The Cooperative Groups API introduces new APIs to launch, group, subdivide, synchronize and identify threads, as well as some predefined group-collective algorithms, but most importantly a matching threading model to think in terms of. It relaxes some restrictions of the Inherent Thread Model imposed by the strict 1:1 mapping of architectural details to the programming model.

The rich set of APIs introduced by Cooperative Groups allow the programmer to define their own set of thread groups which may fit their user-cases better than those defined by the hardware. The set of implicit groups by kernel launch parameters are still available.

The thread hierarchy abstraction of Cooperative Groups manifest as depicted in Fig. 6.

Fig. 6 Cooperative group thread hierarchy.

Multi Grid

An abstraction of potentially multiple simultaneous launches of the same kernel over multiple devices. Grids inside a multi device kernel launch need not be of uniform size, thus allowing taking into account different device capabilities and preferences.

Deprecated since version 5.0.

Grid

Same as the Inherent Thread Model Grid entity. The ability to synchronize over a grid requires the kernel to be launched using the Cooperative Groups API.

Block

Same as the Inherent Thread Model Block entity.

Note

Explicit warp-level thread handling is absent from the Cooperative Groups API. In order to exploit the known hardware SIMD width on which built-in functionality translates to simpler logic, one may use the group partitioning part of the API, such as tiled_partition.

Memory Model#

The hierarchy of threads introduced by Inherent Thread Model is induced by the memory subsystem of GPUs. Fig. 7 summarizes that memory namespaces and how they relate to the various levels of the threading model.

Fig. 7 Memory hierarchy.

Local or per-thread memory

Read-write storage only visible to the threads defining the given variables, also called per-thread memory. The size of a block for a given kernel, the number of concurrent warps are limited by local memory usage. This relates to an important aspect: occupancy. This is the default memory namespace.

Shared memory

Read-write storage visible to all the threads in a given block.

Distributed shared memory

Read-write storage visible to all the threads in a given block cluster.

Global

Read-write storage visible to all threads in a given grid. There are specialized versions of global memory with different usage semantics which are typically backed by the same hardware storing global.

Constant

Read-only storage visible to all threads in a given grid. It is a limited segment of global with queryable size.

Texture

Read-only storage visible to all threads in a given grid and accessible through additional APIs.

Surface

A read-write version of texture memory.

Execution Model

HIP programs consist of two distinct scopes:

The host-side API running on the host processor.
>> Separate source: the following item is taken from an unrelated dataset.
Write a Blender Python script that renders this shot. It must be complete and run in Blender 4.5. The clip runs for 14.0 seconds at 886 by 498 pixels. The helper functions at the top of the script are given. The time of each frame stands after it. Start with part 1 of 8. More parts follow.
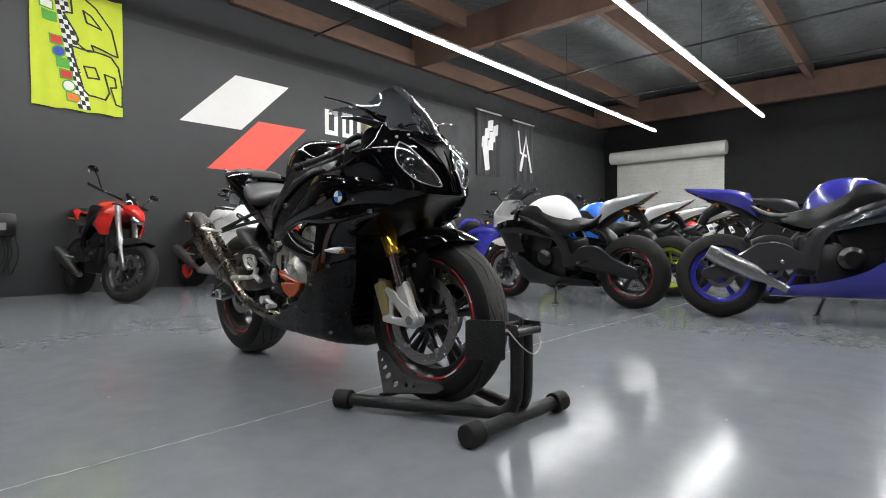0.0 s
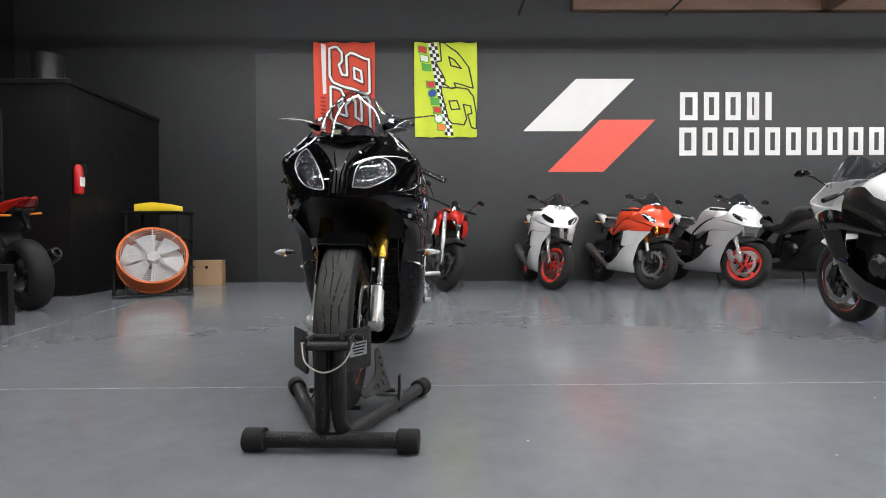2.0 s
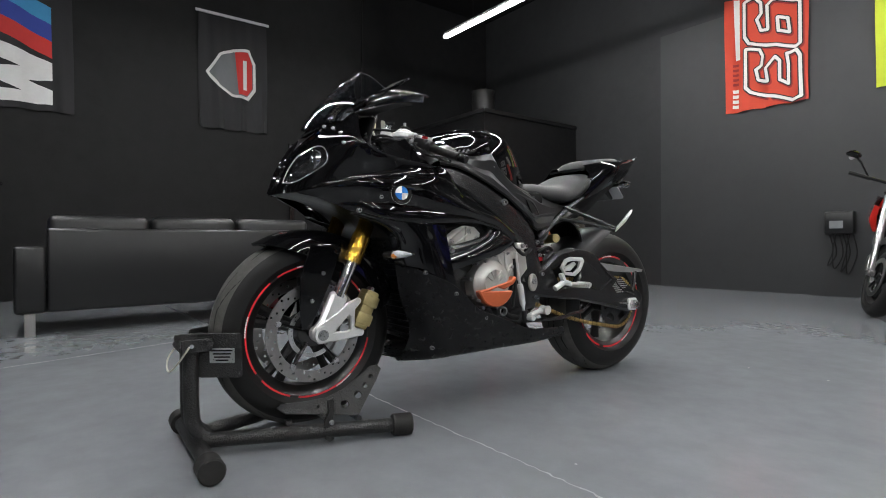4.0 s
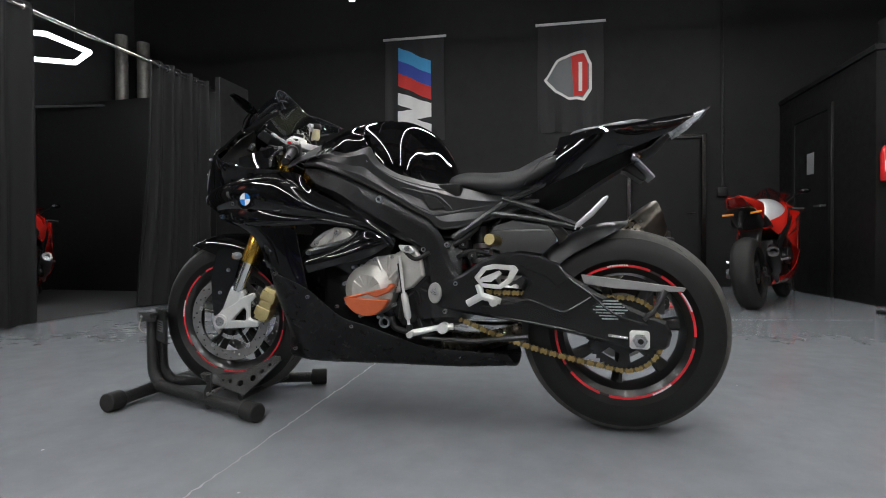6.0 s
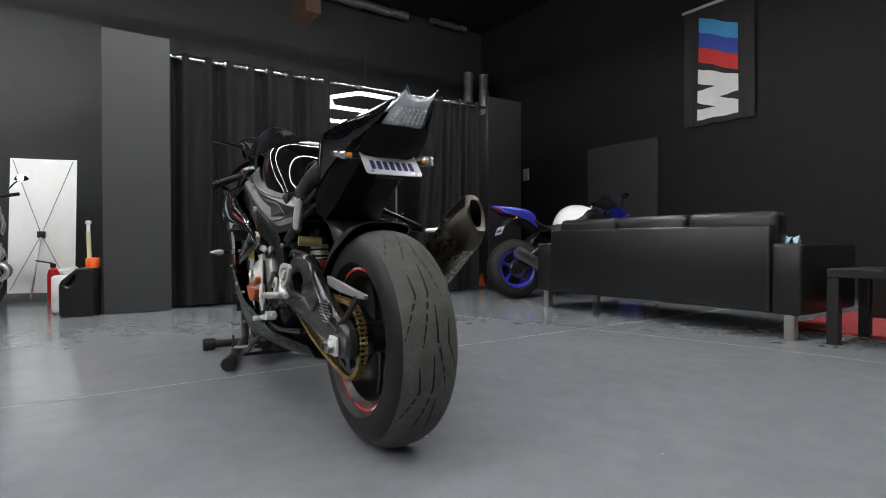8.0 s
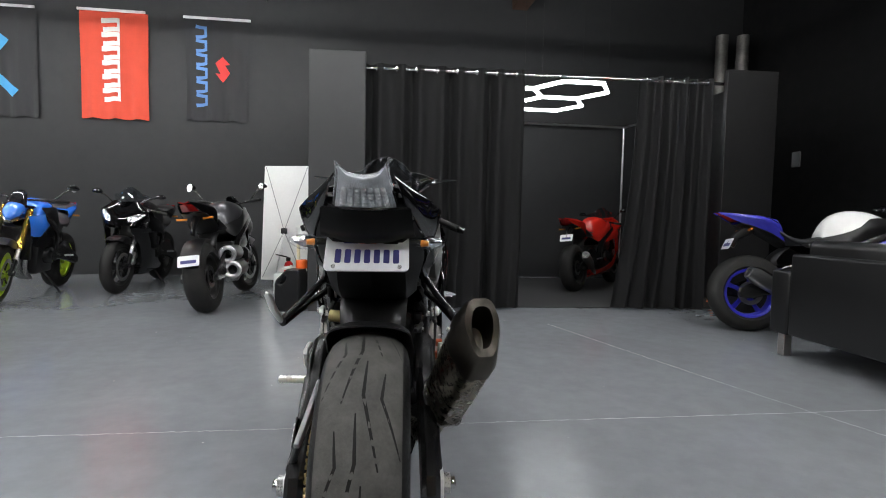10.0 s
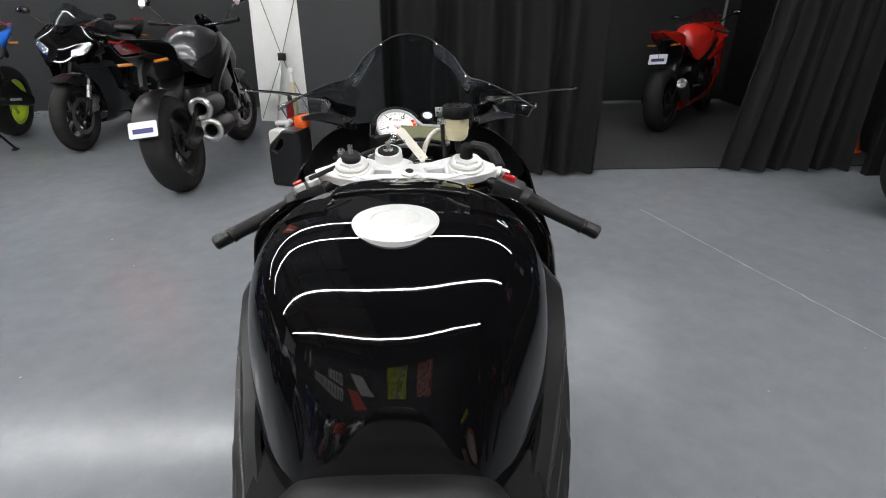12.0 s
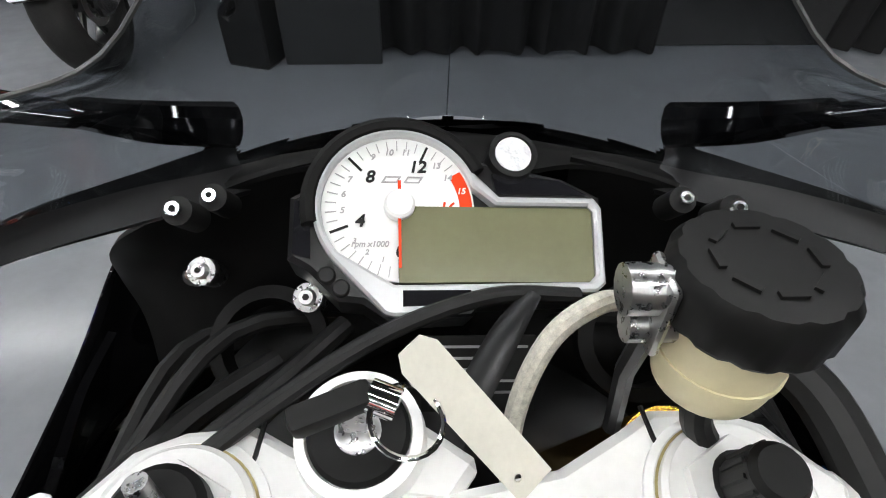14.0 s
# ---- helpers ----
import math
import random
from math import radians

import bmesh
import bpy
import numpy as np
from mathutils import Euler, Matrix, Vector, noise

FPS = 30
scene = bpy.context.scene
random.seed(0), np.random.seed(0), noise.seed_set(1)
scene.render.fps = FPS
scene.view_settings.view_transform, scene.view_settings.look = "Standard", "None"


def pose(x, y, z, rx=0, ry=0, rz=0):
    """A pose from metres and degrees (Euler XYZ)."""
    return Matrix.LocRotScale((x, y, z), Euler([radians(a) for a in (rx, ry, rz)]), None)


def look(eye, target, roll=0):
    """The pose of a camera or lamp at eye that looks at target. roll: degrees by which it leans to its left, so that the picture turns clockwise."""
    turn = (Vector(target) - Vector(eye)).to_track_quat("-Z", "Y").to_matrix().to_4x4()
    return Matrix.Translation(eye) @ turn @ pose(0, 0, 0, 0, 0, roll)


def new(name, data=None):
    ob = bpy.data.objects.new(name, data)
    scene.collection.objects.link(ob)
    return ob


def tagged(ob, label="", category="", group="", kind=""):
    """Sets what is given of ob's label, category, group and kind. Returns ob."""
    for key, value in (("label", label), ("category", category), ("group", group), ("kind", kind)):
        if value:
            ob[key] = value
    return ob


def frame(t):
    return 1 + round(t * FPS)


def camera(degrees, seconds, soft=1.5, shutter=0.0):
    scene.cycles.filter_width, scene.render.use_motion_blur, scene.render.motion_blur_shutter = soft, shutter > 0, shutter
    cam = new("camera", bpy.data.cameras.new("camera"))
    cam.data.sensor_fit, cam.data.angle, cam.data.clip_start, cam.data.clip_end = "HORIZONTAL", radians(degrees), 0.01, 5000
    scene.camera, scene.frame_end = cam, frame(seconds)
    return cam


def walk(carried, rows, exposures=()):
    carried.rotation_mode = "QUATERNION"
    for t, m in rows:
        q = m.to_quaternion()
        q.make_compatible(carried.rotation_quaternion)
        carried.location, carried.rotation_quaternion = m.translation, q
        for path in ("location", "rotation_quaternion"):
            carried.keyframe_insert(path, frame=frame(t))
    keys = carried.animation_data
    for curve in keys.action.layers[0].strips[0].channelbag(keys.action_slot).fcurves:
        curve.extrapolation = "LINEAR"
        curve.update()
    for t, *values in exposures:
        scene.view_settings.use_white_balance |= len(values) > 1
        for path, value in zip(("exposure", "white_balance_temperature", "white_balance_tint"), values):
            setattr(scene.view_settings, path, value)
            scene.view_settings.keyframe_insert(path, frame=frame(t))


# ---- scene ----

There are to APIs available:
- The HIP runtime API which enables use of the single-source programming model.
- The HIP driver API which sits at a lower level and most importantly differs by removing some facilities provided by the runtime API, most importantly around kernel launching and argument setting. It is geared towards implementing abstractions atop, such as the runtime API itself.
The device-side kernels running on GPUs. Both the host and the device-side APIs have synchronous and asynchronous functions in them.

Host-side execution

The part of the host-side API which deals with device management and their queries are synchronous. All asynchronous APIs, such as kernel execution, data movement and potentially data allocation/freeing all happen in the context of device streams.

Streams are FIFO buffers of commands to execute relating to a given device. Commands which enqueue tasks on a stream all return promptly and the command is executed asynchronously. All side effects of a command on a stream are visible to all subsequent commands on the same stream. Multiple streams may point to the same device and those streams may be fed from multiple concurrent host-side threads. Execution on multiple streams may be concurrent but isn’t required to be.

Asynchronous APIs involving a stream all return a stream event which may be used to synchronize the execution of multiple streams. A user may enqueue a barrier onto a stream referencing an event. The barrier will block until the command related to the event does not complete, at which point all side effects of the command shall be visible to commands following the barrier, even if those side effects manifest on different devices.

Streams also support executing user-defined functions as callbacks on the host. The stream will not launch subsequent commands until the callback completes.

Device-side execution

The SIMT programming model behind the HIP device-side execution is a middle-ground between SMT (Simultaneous Multi-Threading) programming known from multicore CPUs, and SIMD (Single Instruction, Multiple Data) programming mostly known from exploiting relevant instruction sets on CPUs (for example SSE/AVX/Neon).

A HIP device compiler maps our SIMT code written in HIP C++ to an inherently SIMD architecture (like GPUs) not by exploiting data parallelism within a single instance of a kernel and spreading identical instructions over the SIMD engines at hand, but by scalarizing the entire kernel and issuing the scalar instructions of multiple kernel instances to each of the SIMD engine lanes.

Kernel launch

Kernels may be launched in multiple ways all with different syntaxes and intended use-cases.

Using the triple-chevron <<<...>>> operator on a __global__ annotated function.
Using hipLaunchKernelGGL() on a __global__ annotated function.

Tip

This name by default is a macro expanding to triple-chevron. In cases where language syntax extensions are undesirable, or where launching templated and/or overloaded kernel functions define the HIP_TEMPLATE_KERNEL_LAUNCH preprocessor macro before including the HIP headers to turn it into a templated function.
Using the launch APIs supporting the triple-chevron syntax directly.

Caution

These APIs are intended to be used/generated by tools such as the HIP compiler itself and not intended towards end-user code. Should you be writing a tool having to launch device code using HIP, consider using these over the alternatives.